Given instruction.
Return the lines below exactly, starting with the line that contains "Continue the Blender" and stopping after the last line.

Information supplied.

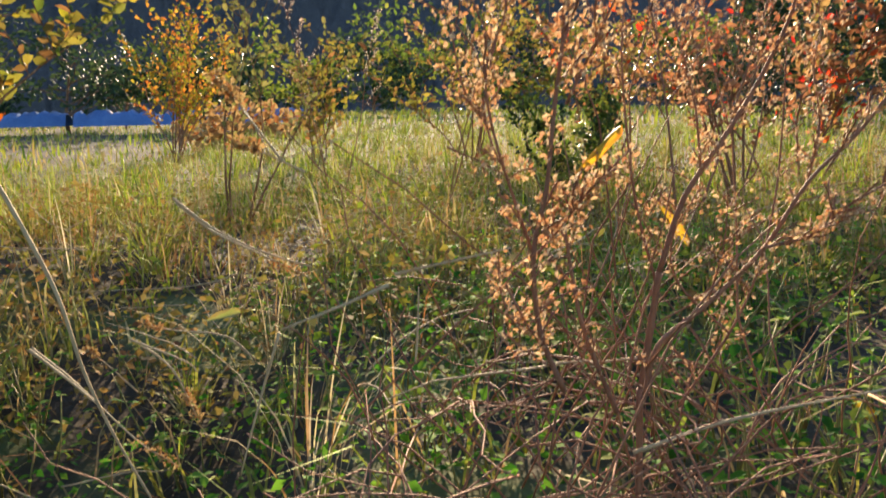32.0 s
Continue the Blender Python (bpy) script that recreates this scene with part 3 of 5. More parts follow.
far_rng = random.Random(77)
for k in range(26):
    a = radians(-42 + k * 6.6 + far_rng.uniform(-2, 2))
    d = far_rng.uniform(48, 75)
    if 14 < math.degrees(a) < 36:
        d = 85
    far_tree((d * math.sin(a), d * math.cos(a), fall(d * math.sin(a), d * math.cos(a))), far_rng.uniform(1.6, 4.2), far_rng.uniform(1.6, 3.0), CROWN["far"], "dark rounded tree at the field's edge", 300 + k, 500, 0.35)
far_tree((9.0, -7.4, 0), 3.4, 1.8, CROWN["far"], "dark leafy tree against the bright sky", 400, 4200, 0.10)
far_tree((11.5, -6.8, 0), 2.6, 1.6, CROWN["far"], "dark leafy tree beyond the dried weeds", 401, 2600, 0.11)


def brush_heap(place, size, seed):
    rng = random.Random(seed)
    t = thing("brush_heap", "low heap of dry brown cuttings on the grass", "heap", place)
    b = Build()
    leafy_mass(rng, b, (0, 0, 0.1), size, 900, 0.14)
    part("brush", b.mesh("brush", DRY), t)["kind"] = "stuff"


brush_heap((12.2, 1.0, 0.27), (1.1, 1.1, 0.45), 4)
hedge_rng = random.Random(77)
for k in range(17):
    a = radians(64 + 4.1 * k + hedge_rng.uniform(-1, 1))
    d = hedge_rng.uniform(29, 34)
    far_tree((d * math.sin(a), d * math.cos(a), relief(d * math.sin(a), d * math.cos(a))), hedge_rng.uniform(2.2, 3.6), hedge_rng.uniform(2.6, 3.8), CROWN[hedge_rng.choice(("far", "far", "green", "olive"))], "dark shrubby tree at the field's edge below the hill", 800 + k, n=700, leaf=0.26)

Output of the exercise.
Continue the Blender Python (bpy) script that recreates this scene with part 3 of 5. More parts follow.
far_rng = random.Random(77)
for k in range(26):
    a = radians(-42 + k * 6.6 + far_rng.uniform(-2, 2))
    d = far_rng.uniform(48, 75)
    if 14 < math.degrees(a) < 36:
        d = 85
    far_tree((d * math.sin(a), d * math.cos(a), fall(d * math.sin(a), d * math.cos(a))), far_rng.uniform(1.6, 4.2), far_rng.uniform(1.6, 3.0), CROWN["far"], "dark rounded tree at the field's edge", 300 + k, 500, 0.35)
far_tree((9.0, -7.4, 0), 3.4, 1.8, CROWN["far"], "dark leafy tree against the bright sky", 400, 4200, 0.10)
far_tree((11.5, -6.8, 0), 2.6, 1.6, CROWN["far"], "dark leafy tree beyond the dried weeds", 401, 2600, 0.11)


def brush_heap(place, size, seed):
    rng = random.Random(seed)
    t = thing("brush_heap", "low heap of dry brown cuttings on the grass", "heap", place)
    b = Build()
    leafy_mass(rng, b, (0, 0, 0.1), size, 900, 0.14)
    part("brush", b.mesh("brush", DRY), t)["kind"] = "stuff"


brush_heap((12.2, 1.0, 0.27), (1.1, 1.1, 0.45), 4)
hedge_rng = random.Random(77)
for k in range(17):
    a = radians(64 + 4.1 * k + hedge_rng.uniform(-1, 1))
    d = hedge_rng.uniform(29, 34)
    far_tree((d * math.sin(a), d * math.cos(a), relief(d * math.sin(a), d * math.cos(a))), hedge_rng.uniform(2.2, 3.6), hedge_rng.uniform(2.6, 3.8), CROWN[hedge_rng.choice(("far", "far", "green", "olive"))], "dark shrubby tree at the field's edge below the hill", 800 + k, n=700, leaf=0.26)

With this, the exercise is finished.